Mumbai-born author Salman Rushdie has has questioned Prime Minister Narendra Modi's "silence" and that of institutions like the Sahitya Akademi whom he has charged with permitting a new "degree of thuggish violence" in India.
He was speaking exclusively on NDTV's The Buck Stops Here from London, which will be telecast on NDTV on Tuesday night at 9 p.m.
Rushdie has also weighed in heavily on the side of the writers who have questioned the rising Hindutva wave of intolerance in the country and given up their Sahitya Akademi and other awards to make their voices heard.
Rushdie has questioned Prime Minister Narendra Modi's "silence" and that of institutions like the Sahitya Akademi is permitting a new "degree of thuggish violence" in India. He was speaking exclusively on NDTV's The Buck Stops Here from London which will be telecast on NDTV on Tuesday night at 9 p.m.
According to the report, Rushdie said, "There are attacks on ordinary liberties, the ordinary right of assembly, the ordinary right to organize an event in which people can talk about books and ideas freely and without hostility, that seems to be in real grave danger in India today."

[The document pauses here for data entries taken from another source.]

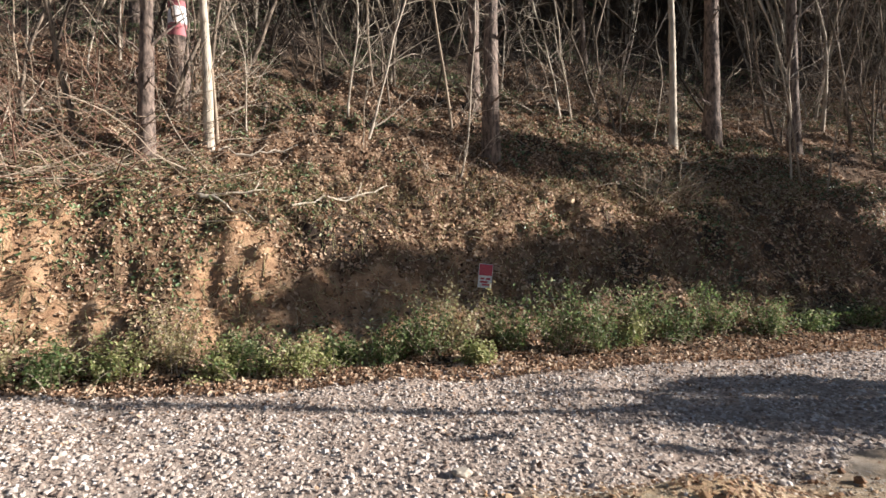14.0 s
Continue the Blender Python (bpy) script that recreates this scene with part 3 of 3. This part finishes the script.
# ivy on the bank and along the slope
for s in range(2):
    x, y = rand_xy(60000, -8, 12, 12.2, 24, lambda x, y: (bank_u(x, y) > 0.4) & (fbm(x, y, 0.9, 4, 1) + 0.25 * fbm(x, y, 4, 2, 2) > np.interp(bank_u(x, y), [0.4, 1.2, 1.7, 3.2, 6, 9], [0.85, 0.65, 0.12, -0.12, -0.15, 0.1]) - 0.3 * np.clip((-1.2 - x) / 1.2, 0, 1) * (bank_u(x, y) > 1.35) - 0.1 * np.clip((x - 2.0) / 1.5, 0, 1)))
    stuff("ivy", scatter("ivy", LEAF, on_land(x, y, 0.03) + RNG.normal(0, 0.025, (len(x), 3)), RNG.uniform(0.03, 0.058, len(x)), on_slope(turns(len(x), 0.8), x, y), [IVY]), "dark green ivy leaves covering the bank", "ivy")


# ---- plants ----
def curve_path(start, way, length, n, wander, droop=0.0):
    p = [np.array(start, float)]
    d = np.array(way, float)
    d /= np.linalg.norm(d)
    for _ in range(n):
        d = d + RNG.normal(0, wander, 3) + np.array((0, 0, -droop))
        d /= np.linalg.norm(d)
        p.append(p[-1] + d * length / n)
    return np.array(p)


def herb(x, y, width, height, leaf_mat, label, leaves=700, stems=26, leaf=0.035):
    """A leafy herb clump: thin stems with small leaves along them."""
    thing = new("shrub")
    z = float(land(x, y))
    thing.location = (x, y, z)
    tubes, lp = [], []
    for _ in range(stems):
        a, r = RNG.random() * 6.283, abs(RNG.normal(0, 0.45))
        way = (math.cos(a) * r, math.sin(a) * r, 1)
        h = height * RNG.uniform(0.5, 1.1)
        root = (RNG.normal(0, width * 0.22), RNG.normal(0, width * 0.16), -0.03)
        c = curve_path(root, way, h, 7, 0.12, 0.03)
        tubes.append(tube(c, np.linspace(0.004, 0.0012, len(c)), 3))
        m = leaves // stems
        t = RNG.uniform(0.12, 1.0, m) ** 0.8 * 7
        i = np.clip(t.astype(int), 0, 6)
        q = c[i] + (c[i + 1] - c[i]) * (t - i)[:, None]
        lp.append(q + RNG.normal(0, 0.028, (m, 3)) + np.array((0, 0, 0.01)))
    v, f = joined(tubes)
    tagged(child("stalk", mesh_of("stalk", v, f, [TWIG]), thing), kind="stuff")
    lp = np.concatenate(lp)
    tagged(child("foliage", scatter("foliage", BROAD_LEAF, lp, RNG.uniform(0.6, 1.3, len(lp)) * leaf, turns(len(lp), 0.8), [leaf_mat]), thing), kind="stuff")
    return tagged(thing, label, "shrub")


OLIVE_LABEL = "yellowish-green weed clump at the edge of the gravel track"
GREEN_LABEL, DRY_LABEL = "bushy green weed with small leaves at the foot of the bank", "pale dry yellowish weed clump at the foot of the bank"
for x, u, w, h, m in ((-3.4, 0.25, 0.5, 0.45, OLIVE_HERB), (-2.6, 0.1, 0.5, 0.30, DRYHERB), (-2.15, 0.05, 0.5, 0.40, HERB), (-1.75, 0.1, 0.6, 0.38, OLIVE_HERB), (-1.35, 0.3, 0.5, 0.72, DRYHERB),
                      (-0.95, 0.05, 0.45, 0.34, OLIVE_HERB), (-0.75, 0.0, 0.5, 0.46, HERB), (-0.35, 0.0, 0.6, 0.42, OLIVE_HERB), (0.0, 0.4, 0.5, 0.30, HERB), (0.35, 0.3, 0.5, 0.50, HERB), (0.72, 0.25, 0.5, 0.55, HERB), (1.0, 0.2, 0.34, 0.85, DRYHERB), (1.15, 0.05, 0.4, 0.28, OLIVE_HERB),
                      (1.6, 0.3, 0.30, 0.55, HERB), (2.1, 0.35, 0.35, 0.80, HERB), (2.45, 0.2, 0.40, 0.60, HERB), (2.9, 0.2, 0.4, 0.35, OLIVE_HERB), (3.1, 0.35, 0.40, 0.82, HERB), (3.55, 0.3, 0.5, 0.60, HERB), (4.0, 0.35, 0.45, 0.74, HERB),
                      (4.7, 0.35, 0.6, 0.42, HERB), (5.4, 0.4, 0.7, 0.40, HERB), (6.2, 0.4, 0.7, 0.40, HERB), (-4.3, 0.3, 0.6, 0.5, OLIVE_HERB), (-5.2, 0.3, 0.6, 0.5, DRYHERB), (-2.9, 0.6, 0.4, 0.45, HERB)):
    u += RNG.uniform(-0.1, 0.15)
    h *= RNG.uniform(0.8, 1.1)
    herb(x, u + 0.2 * x + 11.95, w * 0.75, h, m, DRY_LABEL if m is DRYHERB else OLIVE_LABEL if m is OLIVE_HERB else GREEN_LABEL, 1300, 34, 0.036)
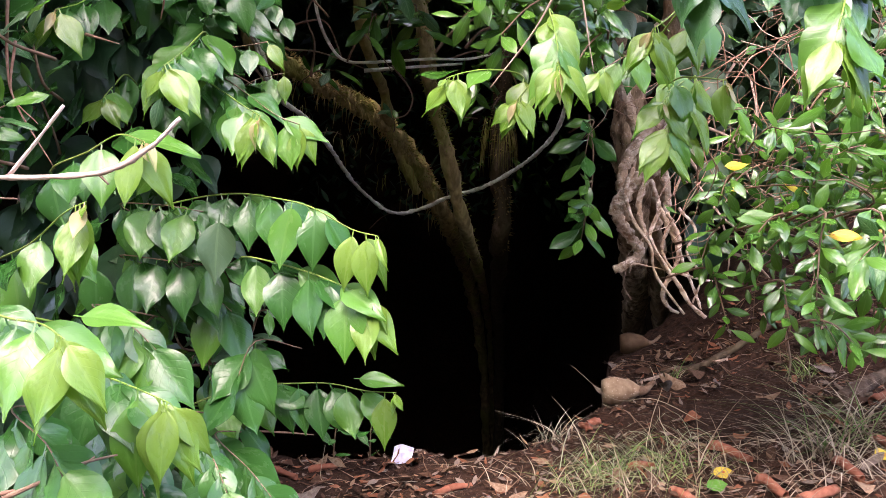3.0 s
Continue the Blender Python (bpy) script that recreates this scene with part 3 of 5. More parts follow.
# ---- the twisted trunk with pale roots ----
root_tree = thing("twisted_tree", (0.84, 3.85, -0.2), "old twisted tree trunk wrapped in pale climbing roots", "tree")
tree_part(root_tree, "trunk", [(1.0, 5.0, -1.9), (1.151, 4.500, -0.272), (1.080, 4.300, 0.060), (0.980, 3.900, 0.330), (0.885, 3.600, 0.520), (0.810, 3.320, 0.761), (0.772, 3.250, 0.910), (0.772, 3.270, 1.157), (0.760, 3.300, 1.500), (0.740, 3.300, 1.863)], 0.050, 0.058, BARK_TWIST, 0.22, 28, lumps=24)
tree_part(root_tree, "trunk", [(1.2, 4.7, -0.8), (1.215, 4.300, -0.097), (1.120, 4.000, 0.180), (1.010, 3.700, 0.460), (0.895, 3.350, 0.816), (0.893, 3.250, 1.157), (0.929, 3.300, 1.611)], 0.036, 0.030, BARK_TWIST, 0.4)
for pts, r in (
    ([(0.812, 3.000, 0.863), (0.744, 3.000, 0.819), (0.684, 3.000, 0.749), (0.677, 3.000, 0.710), (0.723, 3.020, 0.641), (0.757, 3.020, 0.587), (0.717, 3.000, 0.553), (0.673, 3.000, 0.532)], 0.032),
    ([(0.880, 3.060, 1.060), (0.800, 3.040, 0.985), (0.720, 3.020, 0.900), (0.690, 3.010, 0.800), (0.715, 3.000, 0.690)], 0.030),
    ([(0.700, 3.080, 1.130), (0.735, 3.060, 1.000), (0.800, 3.020, 0.880), (0.835, 3.000, 0.760), (0.800, 3.000, 0.660)], 0.026),
    ([(0.756, 2.980, 0.820), (0.733, 2.950, 0.734), (0.748, 2.930, 0.658), (0.785, 2.900, 0.584), (0.833, 2.880, 0.518), (0.868, 2.850, 0.455), (0.899, 2.800, 0.422)], 0.013),
    ([(0.778, 2.960, 0.768), (0.816, 2.930, 0.684), (0.843, 2.900, 0.618), (0.837, 2.900, 0.558), (0.806, 2.900, 0.498), (0.802, 2.900, 0.463), (0.825, 2.900, 0.428), (0.852, 2.900, 0.414)], 0.012),
    ([(0.823, 2.900, 0.703), (0.800, 2.900, 0.652), (0.796, 2.900, 0.601), (0.829, 2.900, 0.549), (0.882, 2.850, 0.531), (0.914, 2.800, 0.530)], 0.008),
    ([(0.821, 2.950, 0.717), (0.842, 2.900, 0.652), (0.853, 2.900, 0.584), (0.883, 2.850, 0.489), (0.885, 2.800, 0.447)], 0.009),
    ([(0.701, 2.920, 0.538), (0.709, 2.900, 0.566), (0.760, 2.900, 0.558), (0.812, 2.900, 0.546)], 0.004),
    ([(0.712, 2.950, 0.854), (0.684, 2.930, 0.786), (0.701, 2.900, 0.703), (0.753, 2.880, 0.620), (0.773, 2.880, 0.535), (0.856, 2.860, 0.419)], 0.009),
    ([(0.839, 2.900, 0.737), (0.879, 2.860, 0.673), (0.853, 2.850, 0.607), (0.894, 2.840, 0.541), (0.873, 2.840, 0.457)], 0.006),
    ([(0.765, 2.950, 0.820), (0.785, 2.920, 0.736), (0.757, 2.900, 0.652), (0.797, 2.880, 0.569)], 0.010),
    ([(0.666, 3.100, 1.245), (0.725, 3.100, 1.087), (0.739, 3.050, 0.925), (0.723, 3.000, 0.819)], 0.010),
    ([(0.896, 3.100, 1.315), (0.852, 3.050, 1.135), (0.817, 3.000, 0.958), (0.796, 3.000, 0.837)], 0.012),
    ([(0.615, 3.200, 1.169), (0.744, 3.200, 1.261), (0.853, 3.200, 1.334), (0.980, 3.200, 1.406)], 0.010),
    ([(0.639, 3.150, 1.288), (0.739, 3.100, 1.193), (0.856, 3.000, 1.078), (0.914, 3.000, 0.941)], 0.008),
    ([(0.936, 3.000, 1.230), (0.900, 3.000, 1.061), (0.890, 3.000, 0.889), (0.845, 2.980, 0.768)], 0.009),
):
    part("root", tube(pts, r * 0.80, r * 0.40, 10, 12, 0.42, seed=rng.random() * 9, lumps=60), BARK_GREY, root_tree, "pale scaly climbing root")


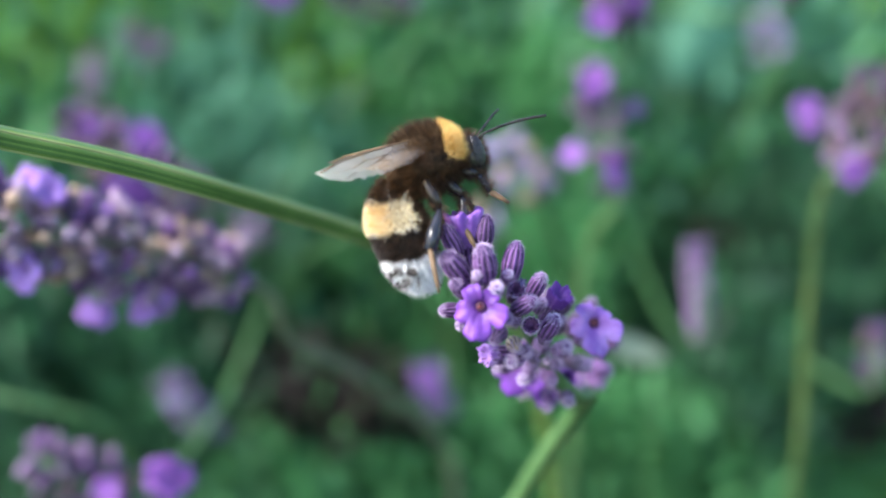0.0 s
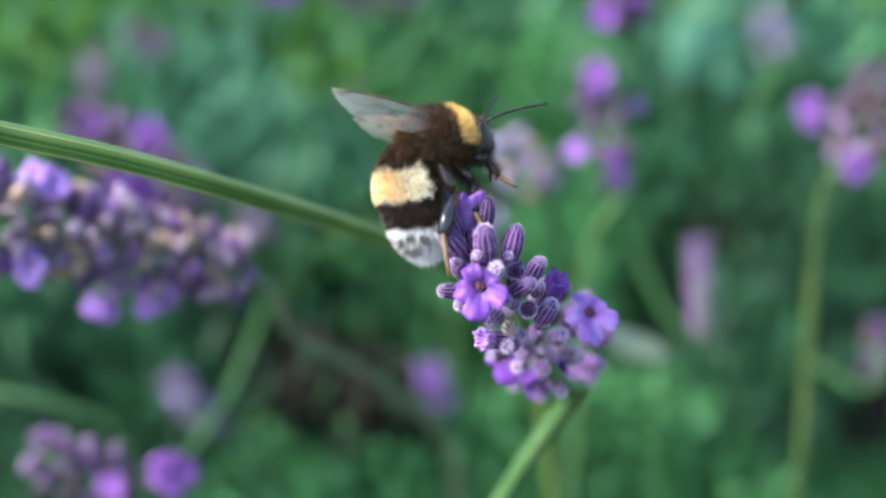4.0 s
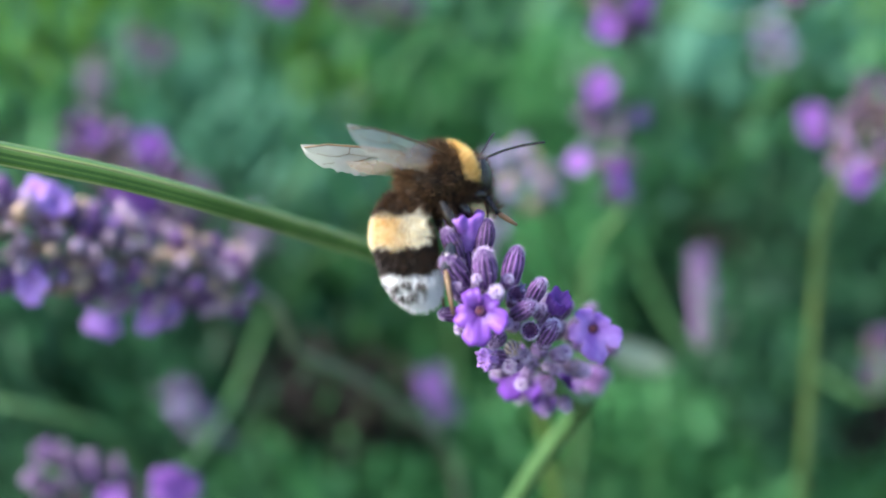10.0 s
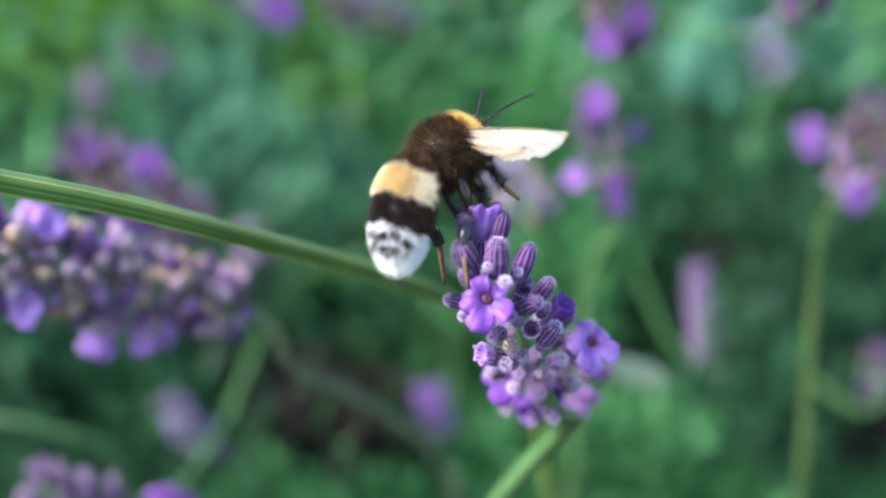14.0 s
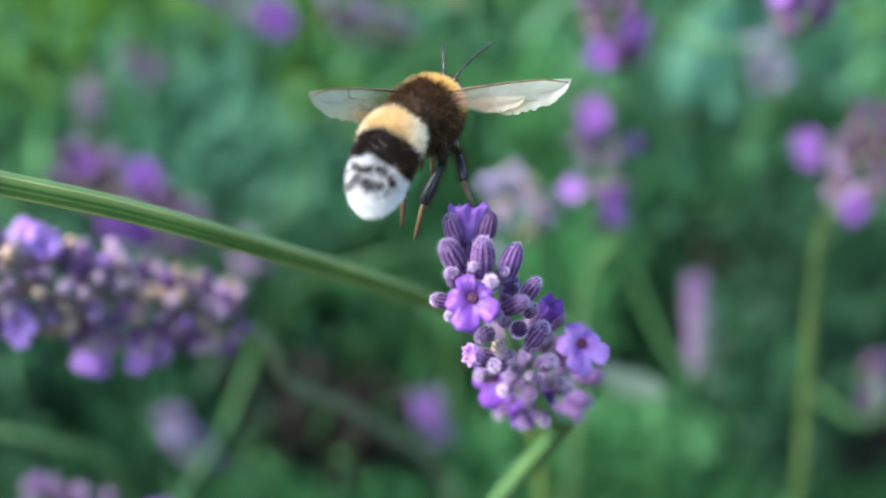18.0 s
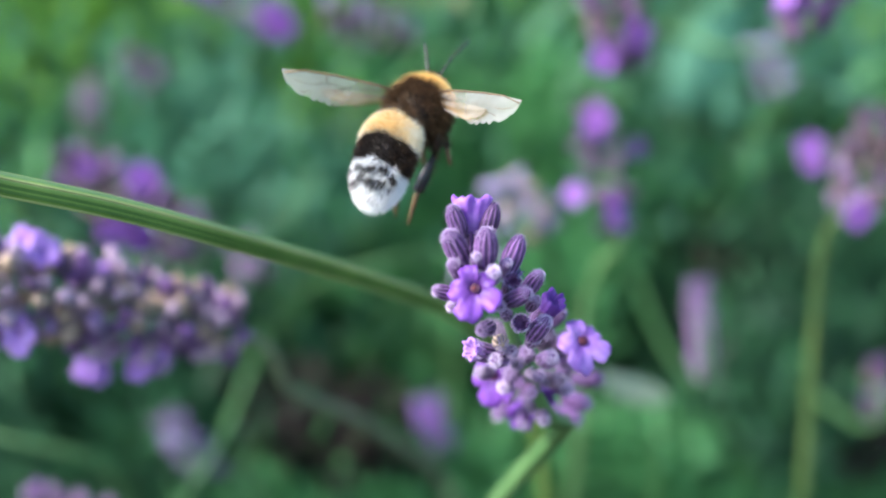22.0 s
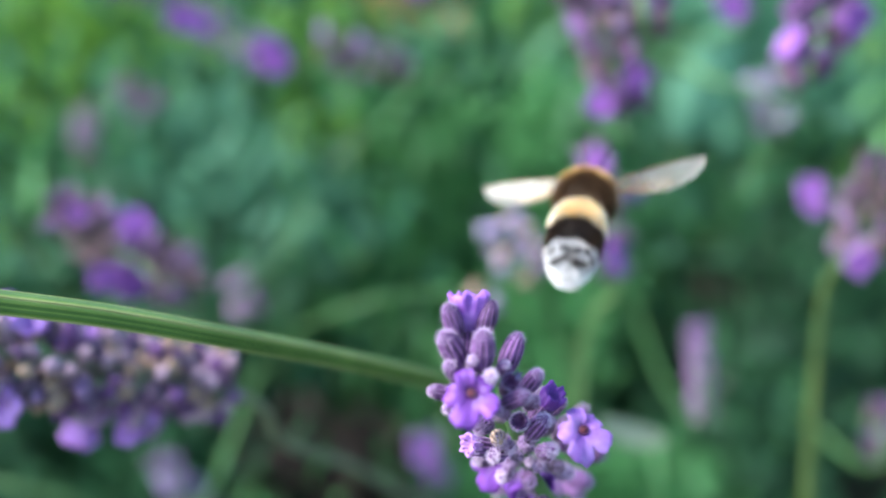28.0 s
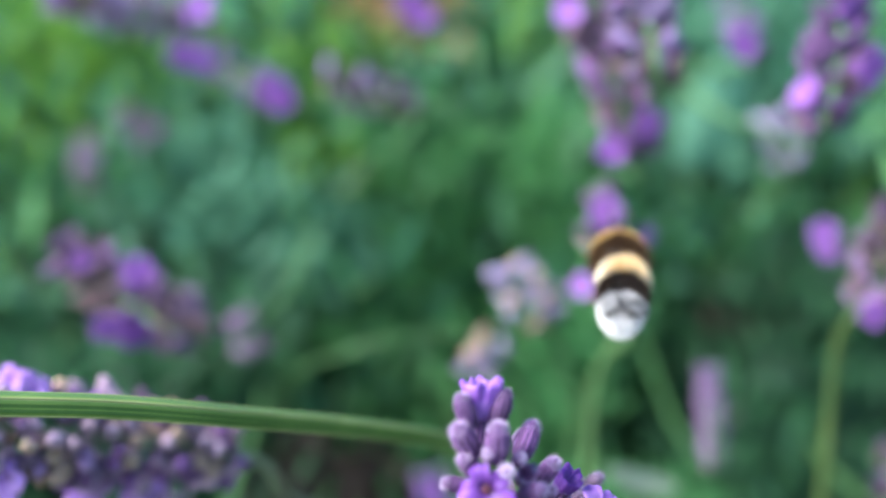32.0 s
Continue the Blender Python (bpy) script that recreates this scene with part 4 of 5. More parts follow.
# ---- what moves ----
def motions():
    walk(bee, [
        (0.0, pose(-0.00134, 0.00317, 0.50875, -19.35, -10.94, 22.89)),
        (0.5, pose(-0.00133, 0.00293, 0.50894, -19.35, -10.94, 22.89)),
        (1.0, pose(-0.00125, 0.00282, 0.50890, -19.07, -10.32, 24.72)),
        (1.5, pose(-0.00108, 0.00287, 0.50908, -18.77, -9.70, 26.54)),
        (2.0, pose(-0.00099, 0.00285, 0.50896, -18.77, -9.70, 26.54)),
        (2.5, pose(-0.00100, 0.00290, 0.50897, -18.61, -9.40, 27.46)),
        (3.0, pose(-0.00094, 0.00300, 0.50913, -18.45, -9.10, 28.37)),
        (3.5, pose(-0.00087, 0.00315, 0.50944, -18.11, -8.50, 30.20)),
        (5.5, pose(-0.00161, 0.00333, 0.50966, -14.74, -2.24, 44.36)),
        (6.0, pose(-0.00154, 0.00312, 0.50899, -14.74, -2.24, 44.36)),
        (6.5, pose(-0.00148, 0.00307, 0.50887, -14.74, -2.24, 44.36)),
        (7.0, pose(-0.00152, 0.00297, 0.50854, -15.21, -2.73, 42.51)),
        (7.5, pose(-0.00154, 0.00296, 0.50839, -15.21, -2.73, 42.51)),
        (8.0, pose(-0.00140, 0.00298, 0.50823, -15.21, -2.73, 42.51)),
        (8.5, pose(-0.00141, 0.00304, 0.50810, -15.21, -2.73, 42.51)),
        (9.0, pose(-0.00136, 0.00322, 0.50831, -16.52, -4.31, 36.95)),
        (9.5, pose(-0.00151, 0.00318, 0.50802, -16.52, -4.31, 36.95)),
        (10.0, pose(-0.00142, 0.00331, 0.50826, -16.52, -4.31, 36.95)),
        (10.5, pose(-0.00142, 0.00343, 0.50851, -16.52, -4.31, 36.95)),
        (11.0, pose(-0.00136, 0.00356, 0.50888, -16.57, -6.23, 37.52)),
        (11.5, pose(-0.00100, 0.00376, 0.50938, -16.64, -8.14, 38.10)),
        (12.0, pose(-0.00061, 0.00400, 0.50979, -16.74, -10.06, 38.68)),
        (12.5, pose(-0.00023, 0.00436, 0.51045, -16.40, -11.45, 41.05)),
        (13.0, pose(0.00010, 0.00485, 0.51147, -16.05, -12.87, 43.41)),
        (13.5, pose(-0.00024, 0.00534, 0.51250, -13.02, -13.89, 49.58)),
        (14.0, pose(0.00011, 0.00574, 0.51345, -11.34, -14.45, 49.83)),
        (14.5, pose(0.00024, 0.00598, 0.51417, -10.70, -15.80, 49.69)),
        (16.5, pose(0.00011, 0.00726, 0.51783, -8.19, -22.00, 53.18)),
        (17.0, pose(-0.00006, 0.00772, 0.51887, -9.78, -23.50, 59.84)),
        (17.5, pose(-0.00092, 0.00855, 0.51884, -8.99, -23.14, 60.29)),
        (18.0, pose(-0.00139, 0.00943, 0.51888, -6.20, -22.08, 62.46)),
        (18.5, pose(-0.00153, 0.01026, 0.51890, -5.00, -21.72, 63.72)),
        (19.0, pose(-0.00184, 0.01119, 0.51922, -3.80, -21.40, 64.97)),
        (19.5, pose(-0.00211, 0.01306, 0.51862, -5.18, -21.98, 65.99)),
        (20.0, pose(-0.00244, 0.01493, 0.51816, -6.58, -22.55, 67.04)),
        (20.5, pose(-0.00222, 0.01618, 0.51787, -6.80, -22.72, 69.34)),
        (21.0, pose(-0.00297, 0.01761, 0.51790, -7.75, -23.05, 70.05)),
        (21.5, pose(-0.00229, 0.01900, 0.51757, -7.75, -23.05, 70.05)),
        (22.0, pose(-0.00268, 0.02051, 0.51752, -7.75, -23.05, 70.05)),
        (22.5, pose(-0.00207, 0.02044, 0.51799, -6.32, -22.55, 68.98)),
        (23.0, pose(-0.00208, 0.02262, 0.51775, -4.90, -22.04, 67.93)),
        (23.5, pose(-0.00120, 0.02361, 0.51746, -1.89, -20.83, 65.72)),
        (24.0, pose(-0.00030, 0.02584, 0.51676, 0.16, -19.95, 64.23)),
        (24.5, pose(0.00070, 0.02798, 0.51576, 2.17, -19.00, 62.80)),
        (25.0, pose(0.00293, 0.03113, 0.51420, 4.14, -18.01, 61.40)),
        (25.5, pose(0.00567, 0.03244, 0.51296, 8.10, -14.53, 61.05)),
        (27.5, pose(0.01520, 0.03845, 0.51042, 7.32, -16.05, 74.60)),
        (28.0, pose(0.01798, 0.03921, 0.51071, 7.75, -15.35, 76.57)),
        (28.5, pose(0.01914, 0.04049, 0.51000, 7.87, -14.71, 78.73)),
        (29.0, pose(0.02050, 0.04315, 0.50940, 8.00, -14.04, 80.90)),
        (29.5, pose(0.02100, 0.04499, 0.50896, 8.31, -13.00, 80.83)),
        (30.0, pose(0.02197, 0.04776, 0.50825, 8.06, -12.22, 82.17)),
        (30.5, pose(0.02230, 0.04937, 0.50800, 7.79, -11.41, 83.50)),
        (31.0, pose(0.02208, 0.05097, 0.50757, 8.51, -11.49, 84.15)),
        (31.5, pose(0.02224, 0.05257, 0.50698, 9.23, -11.59, 84.81)),
        (32.0, pose(0.02218, 0.05321, 0.50729, 9.59, -11.56, 84.61)),
    ])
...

Rushdie, who had an fatwa issued against him including a death threat for penning his book 'The Satanic Verses', banned in India by the Congress government headed by Rajiv Gandhi to appease the Muslim community, feels that something dangerous is emerging in India. Rushdie had to take up the pseudonym of Joseph Anton and go into hiding to survive the threat from Islamic fundamentalists.
In his interview, he makes it clear that he is unwilling to take sides between the Congress and the BJP. "I am not a fan of any political party. I don't support either side of this argument. Obviously, when 'The Satanic Verses' was banned, it was banned by the Congress of Rajiv Gandhi and then, there was the episode of Jaipur which was the last time we had to talk like this by long distance. And of course, I am not any kind of fan of that. But I think what's crept into Indian life now is a degree of thuggish violence which is new. And it seems to be, I have to say, given permission by the silence of official bodies, by the silence of the Sahitya Akademi which is what so many of the writers are protesting about, by the silence of the Prime Minister's Office. Mr Modi is a very talkative gentleman, he has a lot to say on a lot of subjects and it would be very good to hear what he has to say about all this," NDTV reports.
Rushdie also condemned the smearing with black paint of BJP thinker Sudheendra Kulkarni, also a close aide of BJP leader and former Deputy Prime Minister L. K. Advani ,on Monday, 12 October, in Mumbai by alleged goons of the Shiv Sena who were protesting his being involved with the release of a book written by a Pakistani diplomat.
He also said that he stood in solidarity with writer Nayantara Sahgal and all other writers who had returned their Sahitya Akademi awards to protest the growing attacks on intellectural and other liberties and human rights.
"I made a tweet supporting Nayantara Sahgal and many of the other writers who have protested against these recent terrible events in India. And no sooner had I said it that 10,000 hateful tweets were aimed at me and are still going on. So it's something that unfortunately is happening in India too much right now," Rushdie said in his interview.
"I support Nayantara Sahgal and the many other writers protesting to the Sahitya Akademi. Alarming times for free expression in India," Rushdie tweeted.